(REQUIREMENT)
Copy the listing verbatim, excluding any images found in it.

(GIVEN MATERIAL)
►
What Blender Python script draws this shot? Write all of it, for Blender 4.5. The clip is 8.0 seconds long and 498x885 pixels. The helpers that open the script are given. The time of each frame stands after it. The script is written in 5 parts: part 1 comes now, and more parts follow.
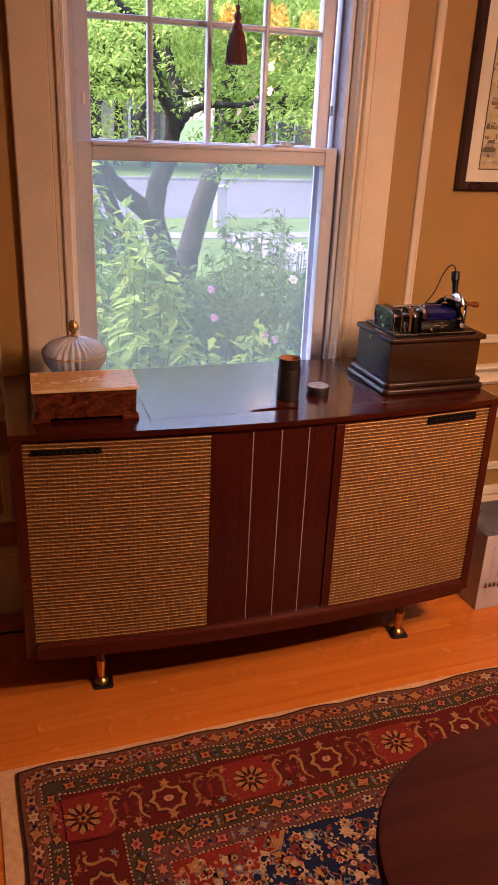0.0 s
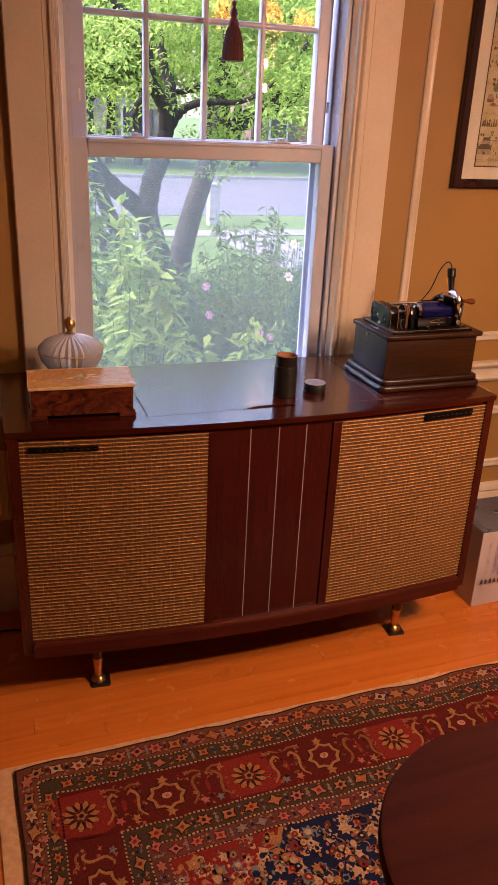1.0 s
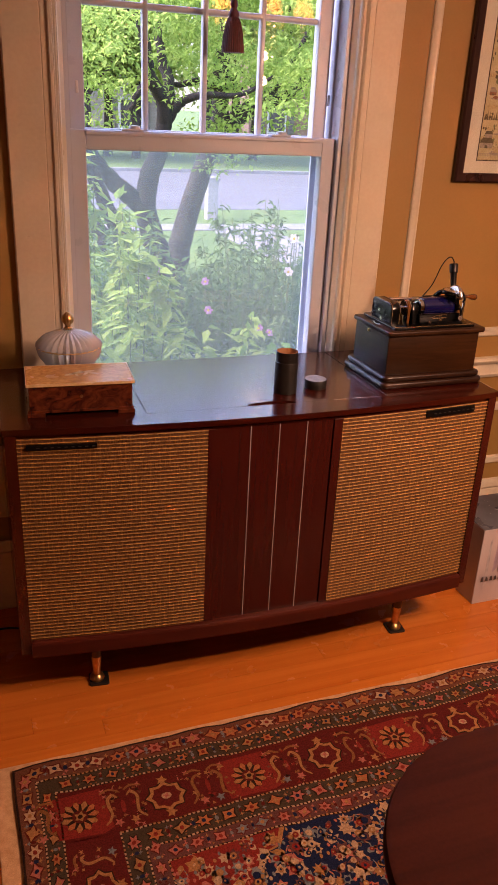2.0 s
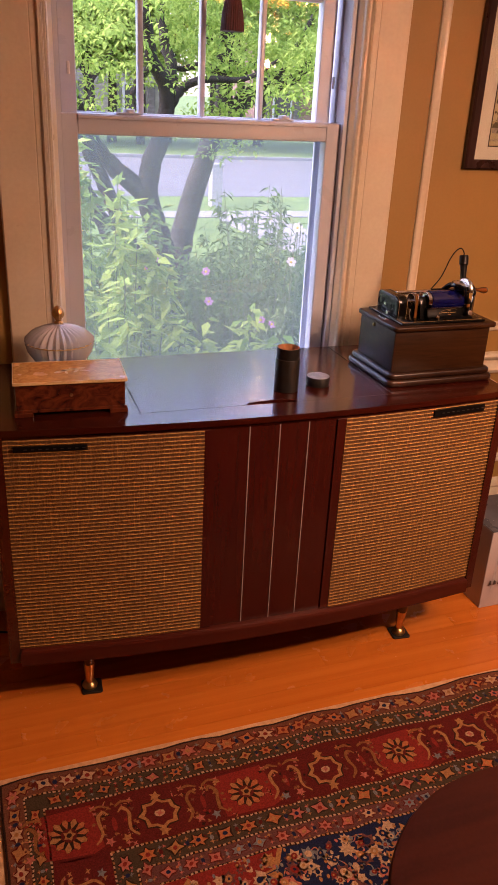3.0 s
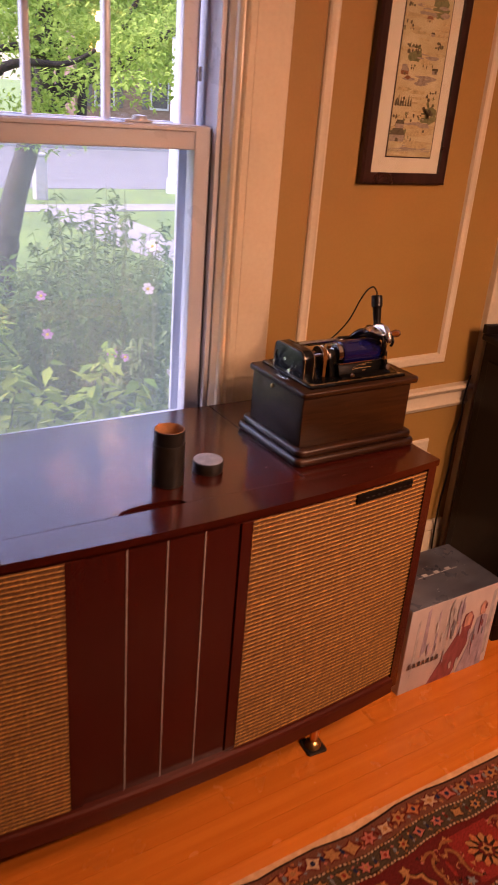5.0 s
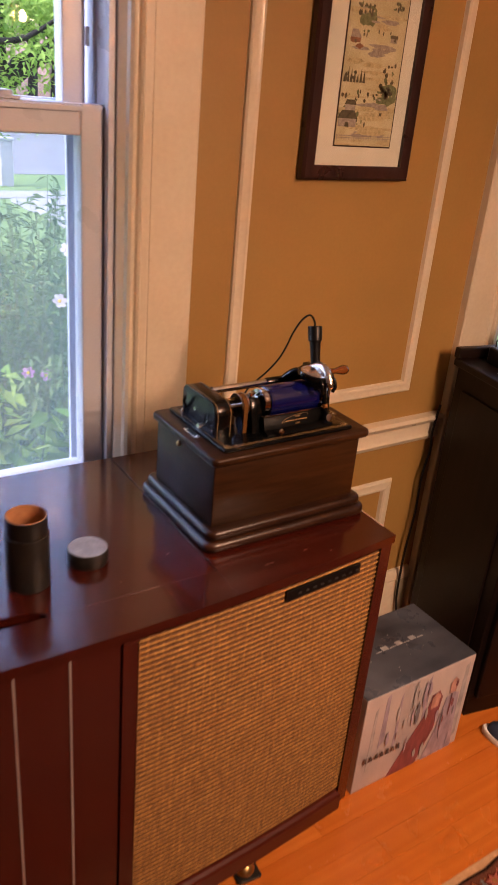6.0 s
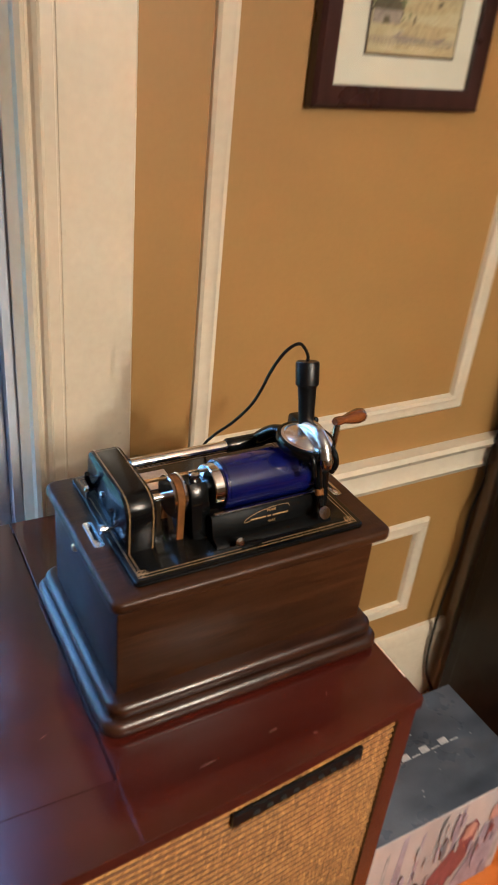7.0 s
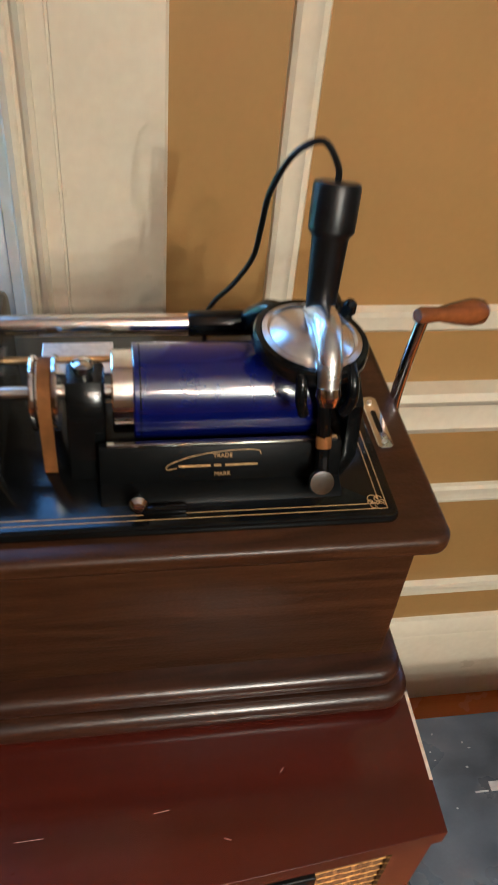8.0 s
◄
(SOLVED PROBLEM)
What Blender Python script draws this shot? Write all of it, for Blender 4.5. The clip is 8.0 seconds long and 498x885 pixels. The helpers that open the script are given. The time of each frame stands after it. The script is written in 5 parts: part 1 comes now, and more parts follow.
0.0 s
1.0 s
2.0 s
3.0 s
5.0 s
6.0 s
7.0 s
8.0 s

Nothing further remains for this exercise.